• [INSTRUCTIONS TO FOLLOW]:
Produce an exact copy of all the data below, dropping every image.
* begin *
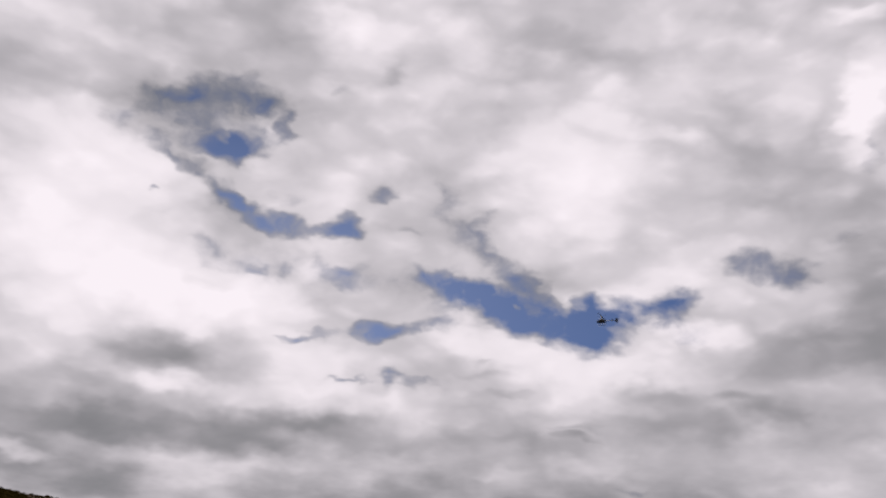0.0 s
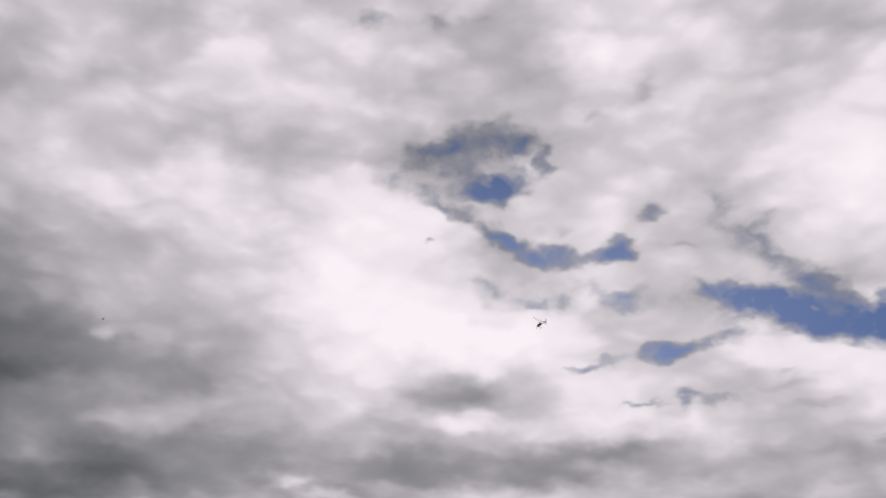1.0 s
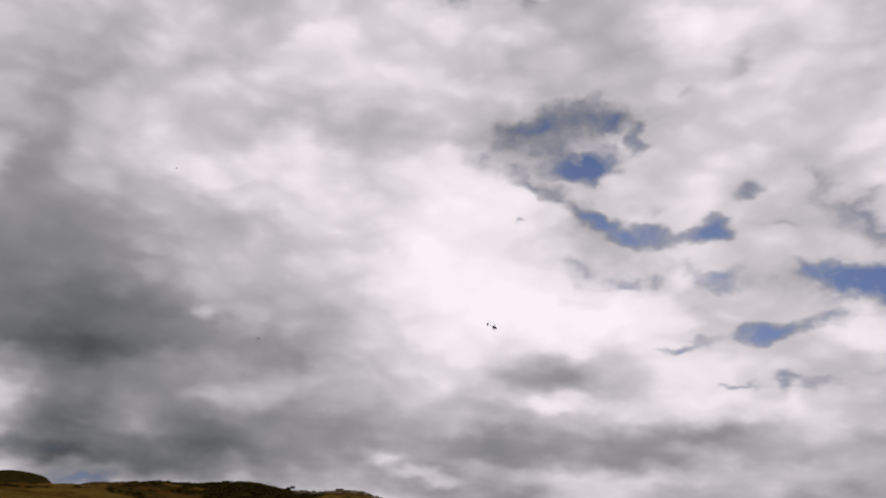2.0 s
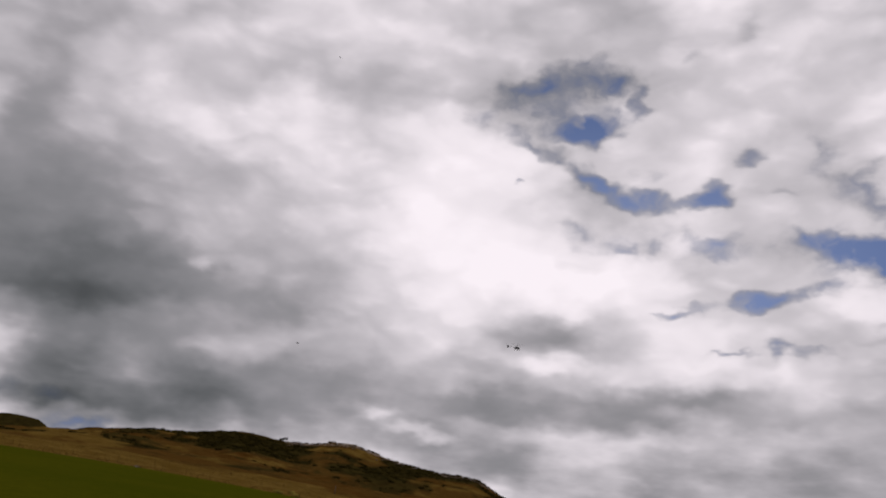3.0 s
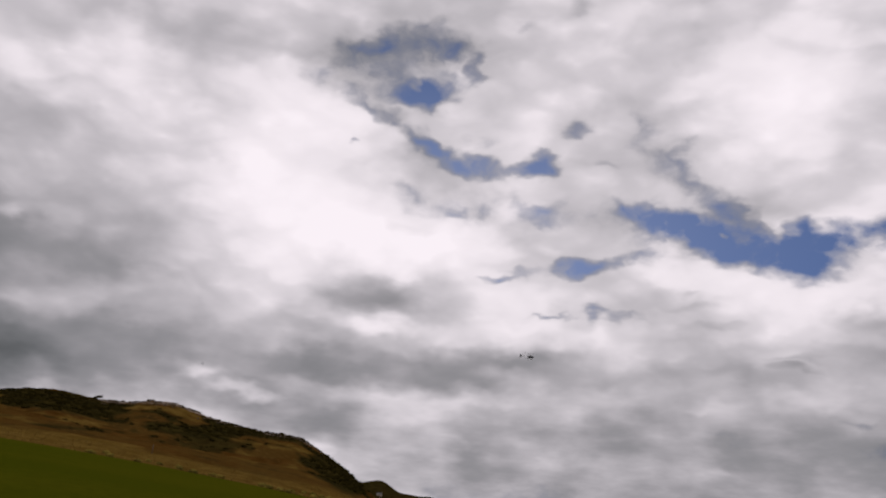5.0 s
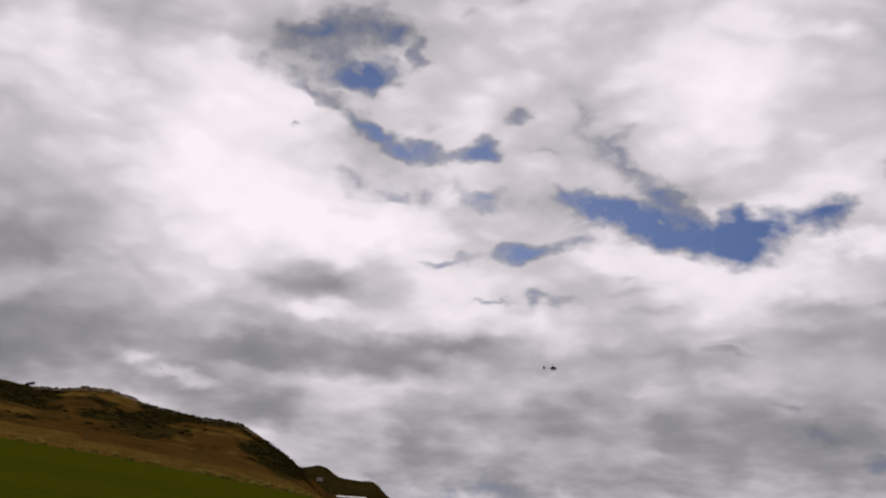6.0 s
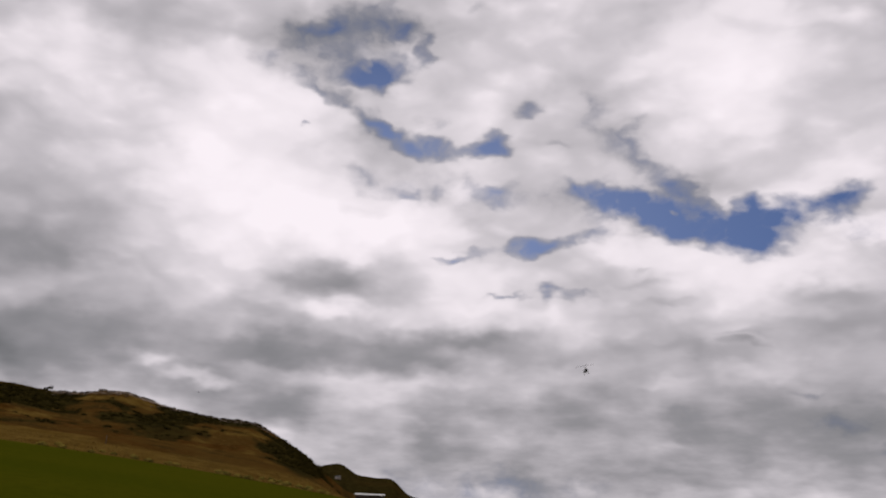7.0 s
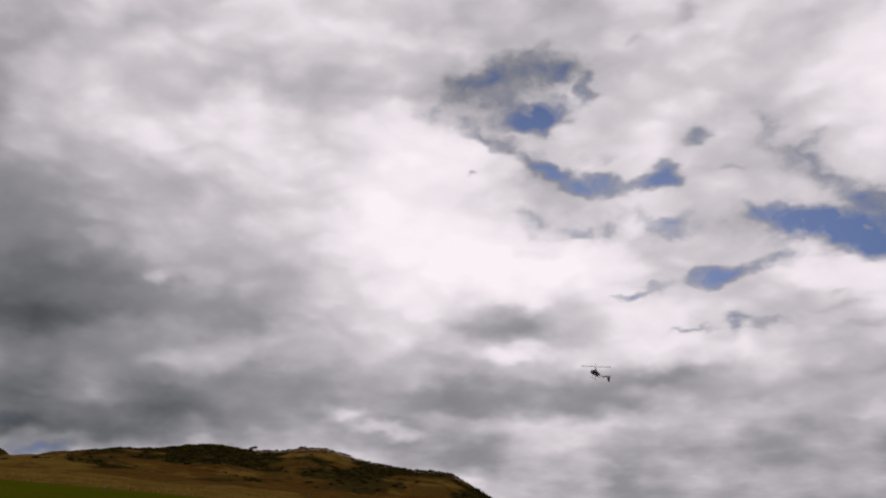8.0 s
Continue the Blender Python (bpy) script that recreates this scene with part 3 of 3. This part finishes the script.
* end *
• [FULL SOLUTION]:
0.0 s
1.0 s
2.0 s
3.0 s
5.0 s
6.0 s
7.0 s
8.0 s
Continue the Blender Python (bpy) script that recreates this scene with part 3 of 3. This part finishes the script.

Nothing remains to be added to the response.